Annulment cases in Scranton diocese on rise after fee waiver
Dave Singelton
The number of marriage annulment petitions filed in the Diocese of Scranton so far this year already exceeds the 2015 total and is on track to be the highest in years.
The spike coincides with Canon Law revisions Pope Francis made last September aimed at simplifying and speeding up an annulment process many Catholics found complicated and plodding. The new standards, including elimination of administrative processing fees, took effect Dec. 8, the start of the church’s Year of Mercy.
Figures released by the diocese show divorced Catholics initiated 171 annulment cases between Jan. 1 and Aug. 19, compared to 164 for all of last year.
If the pace continues — at an average of just over five new cases per week — the year-end total will approach 270. That would easily be the most since at least 2010, the earliest year for which the diocese provided totals.

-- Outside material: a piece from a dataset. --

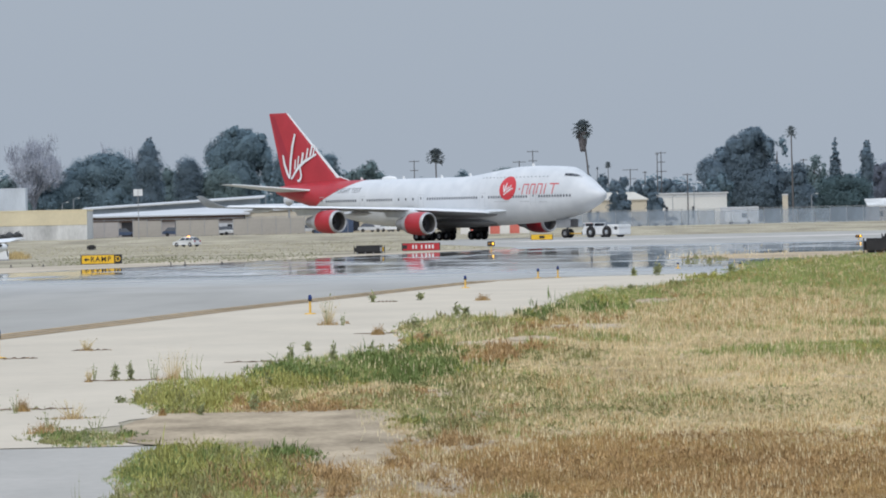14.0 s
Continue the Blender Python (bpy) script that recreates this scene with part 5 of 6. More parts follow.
def build_buildings():
    # west: cream hangar with white plant rooms
    building("hangar", "long cream hangar with a weathered white lower wall", -900, -567, 1250, 39, 24, PALEWALL, CREAM, band=(0.52, 1.0, CREAM), over=0.1)
    W = "white boxy plant room above the hangar roof"
    for b0, b1, top, d in ((-843, -793, 79, 1300), (-815, -735, 58, 1299), (-735, -675, 79, 1304), (-900, -843, 52, 1303)):
        building("plant_room", W, b0, b1, d, top, 8, PLANT, PLANT, over=0.05, openings=((0.3, 0.38, 0.5, 0.72),) if top < 60 else ())
    building("open_hangar", "low hangar with a pale roof over bays filled by dark plates", -560, -290, 1290, 26, 18, MAUVE, LIGHTROOF, over=1.2,
             openings=((0.03, 0.16, 0.02, 0.92), (0.2, 0.33, 0.02, 0.92), (0.38, 0.46, 0.02, 0.92), (0.55, 0.66, 0.02, 0.92), (0.72, 0.8, 0.02, 0.92)), lean=(0, 0.5, 4, 16), band=(0.74, 1.0, BROWN))
    building("open_hangar", "second low hangar with a pale roof behind the first", -566, -262, 1345, 40, 14, BLUEGREY, LIGHTROOF, over=1.0, lean=(0, 15, 3, 18.5))
    building("workshop", "pale tan workshop with a gently rising roof", -287, -132, 1290, 29, 16, PALE_TAN, LIGHTROOF, lean=(0, 9, 13, 14), over=0.25)
    building("office_block", "beige flat-roofed office with a dark doorway", -130, 95, 1305, 39, 16, BEIGE, LIGHTROOF, openings=((0.08, 0.2, 0.05, 0.78), (0.42, 0.5, 0.3, 0.7), (0.6, 0.68, 0.3, 0.7), (0.78, 0.86, 0.3, 0.7)))
    building("plant_room", "white plant room over the office roof", -100, -48, 1322, 56, 8, LIGHTROOF, LIGHTROOF, over=0.05)
    # east: sheds
    building("shed", "beige shed with a pale roof behind the checkered shelter", 70, 214, 1340, 46, 16, PALE_TAN, LIGHTROOF, lean=(8, 0, 9, 2))
    building("shed", "long cream hip-roofed shed behind dark trees", 274, 424, 1370, 37, 18, PALE_TAN, SHED_ROOF, hip=(15, 20), openings=((0.3, 0.34, 0.25, 0.6), (0.4, 0.44, 0.25, 0.6)))
    building("warehouse", "long cream warehouse with a white roof edge", 442, 566, 1360, 46, 20, CREAMWHITE, LIGHTROOF, over=0.3, band=(0.9, 1.0, LIGHTROOF), openings=((0.12, 0.16, 0.2, 0.6), (0.5, 0.54, 0.2, 0.6)))
    building("house", "low house with a pale grey roof among trees", 818, 900, 1400, 16, 10, MAUVE, PALEWALL, lean=(0, 0, 13, 14), openings=((0.2, 0.3, 0.3, 0.7), (0.6, 0.75, 0.3, 0.7)))
    building("house", "low house with a brownish roof among trees", 925, 975, 1405, 20, 10, BEIGE, BROWN, pitch=10, openings=((0.2, 0.35, 0.3, 0.7),))
    # stands in for a pale narrow upright; its walls and roof are made up
    building("pale_upright", "pale narrow upright object behind the fence", 665, 674, 1350, 40, 1.6, PALE_TAN, LIGHTROOF, over=0.1)
    # containers, truck and vans along the fence
    for b0, b1, d, top, mt, lab in ((-165, -96, 1284, 20.5, BLUE, "dark blue shipping container by the fence"), (554, 622, 1290, 21.5, LIGHTROOF, "pale grey box trailer behind the fence"), (222, 250, 1290, 20, LIGHTROOF, "white box trailer behind the fence")):
        x0, x1, z0 = east(b0, d), east(b1, d), ground_z(d)
        t = thing("shipping_container", lab, "container", pose(x0, d, z0))
        h = up(top, d) - z0
        bm = bmesh.new()
        box(bm, 0, 0, 0, x1 - x0, 2.4, h, 0.04)
        part("box", bm, mt, t, "steel box")
        me = None
        for i in range(int((x1 - x0) / 0.4)):
            if me is None:
                bm = bmesh.new()
                box(bm, 0, -0.03, 0.2, 0.18, 0.0, h - 0.1)
                me = mesh_of(bm, "rib", mt)
            o = new("rib", me)
            o.parent = t
            o.matrix_basis = pose(0.1 + i * 0.4, -0.002, 0)


def parked_car(bearing, dist, paint, label, long=4.5, high=1.5, turn=0.0, van=False):
    t = thing("parked_van" if van else "parked_car", label, "van" if van else "car", pose(east(bearing, dist), dist, ground_z(dist), 0, 0, turn), "parked vehicles")
    L = long / 2
    bm = bmesh.new()
    if van:
        prof = [(L, 0.4), (L, 1.0), (L * 0.72, 1.2), (L * 0.5, high), (-L, high), (-L, 0.4)]
    else:
        prof = [(L, 0.4), (L, 0.8), (L * 0.45, 0.95), (-L * 0.9, 0.98), (-L, 0.85), (-L, 0.4)]
    loft(bm, [[(x, y, z) for x, z in prof] for y in (-0.88, 0.88)])
    part("body", bm, paint, t)
    if not van:
        bm = bmesh.new()
        loft(bm, [[(L * 0.42, y, 0.95), (L * 0.12, y * 0.85, high), (-L * 0.55, y * 0.85, high), (-L * 0.85, y, 0.97)] for y in (-0.84, 0.84)])
        part("cabin", bm, CABIN_GLASS, t, "dark glass cabin")
    else:
        bm = bmesh.new()
        box(bm, L * 0.15, -0.9, 1.15, L * 0.5, 0.9, high - 0.2)
        part("cabin_glass", bm, GLASS, t)
    for x in (-L * 0.6, L * 0.62):
        for y in (-0.8, 0.8):
            bm = bmesh.new()
            lathe(bm, [(-0.1, 0.05), (-0.1, 0.33), (0.1, 0.33), (0.1, 0.05)], 12, "Y", (x, y, 0.33))
            part("wheel", bm, RUBBER, t)




def wire_mesh(name, color, cover):
    """Screening net: a weave so fine that it lets part of the view through."""
    m = mat(name, color, 0.9, vary=0.18, scale=0.5, spec=0.0, stretch=(1, 1, 0.3))
    nt = m.node_tree
    tr = nt.nodes.new("ShaderNodeBsdfTransparent")
    mx = nt.nodes.new("ShaderNodeMixShader")
    mx.inputs[0].default_value = cover
    nt.links.new(tr.outputs[0], mx.inputs[1])
    nt.links.new(nt.nodes["Principled BSDF"].outputs[0], mx.inputs[2])
    nt.links.new(mx.outputs[0], nt.nodes["Material Output"].inputs["Surface"])
    return m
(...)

Since December, the diocese has experienced a “significant increase” in both annulment petitions accepted by the Diocesan Tribunal and requests for paperwork to start the process, diocesan spokesman William Genello said in an email.
The paperwork requests in particular have soared since a reminder about the fee waiver and the more “user-friendly” annulment process started appearing in parish bulletins across the 11-county diocese earlier this summer, he said.
It would be difficult to say the increase is being driven by elimination of the fee, which was typically $500, but people who have asked “are delighted to hear a processing fee is no longer required,” Genello said.
An annulment is the process by which an ecclesiastical court — the tribunal — determines whether a marriage thought to be valid according to church law was in fact not spiritually binding because it lacked one or more essential elements, leading to a finding known as a declaration of nullity.
Because the church believes marriage is a lifelong bond, a divorced Catholic who remarries without the benefit of an annulment is not permitted to receive communion or participate in some other sacraments.
The Rev. Anthony J. Generose, J.C.L., diocesan judicial vicar and episcopal vicar of administrative canonical processes, said the revisions streamlined certain procedures.
For example, it is now easier for a tribunal to establish competence, or jurisdiction, over a case at the outset, he said. In addition, the requirement for a second, higher court — in the diocese’s case, at the Archdiocese of Philadelphia — to review and ratify a declaration of nullity has been dropped.
In the diocese, the changes have shortened the time-frame for an annulment by about a month to six weeks. The Rev. Generose said that means a process that previously took nine months to a year can now be completed in as little as seven or eight months.
What has not changed, he said, is the church’s teaching that marriages are permanent.
“The whole notion of this process, as inspired by the Year of Mercy, is not intended to say that as an expression of our mercy, we are giving annulments away,” he said. “If you look at the new norms and the articles behind them and the pope’s inspiration for doing this, we still believe in the indissolubility of the marriage.”
The mercy comes in meeting people at the point they are in their lives, he said.
“You have to take people where they’re at,” The Rev. Generose said. “It is to be able to give them mercy as we deal with the circumstances of their lives in truth and justice.”
Some people have asked the diocese whether changes instituted in December will end when the Year of Mercy ends, Genello said. They won’t.
“The new norms are a matter of Canon Law and will remain in force even after the conclusion of the Year of Mercy,” he said.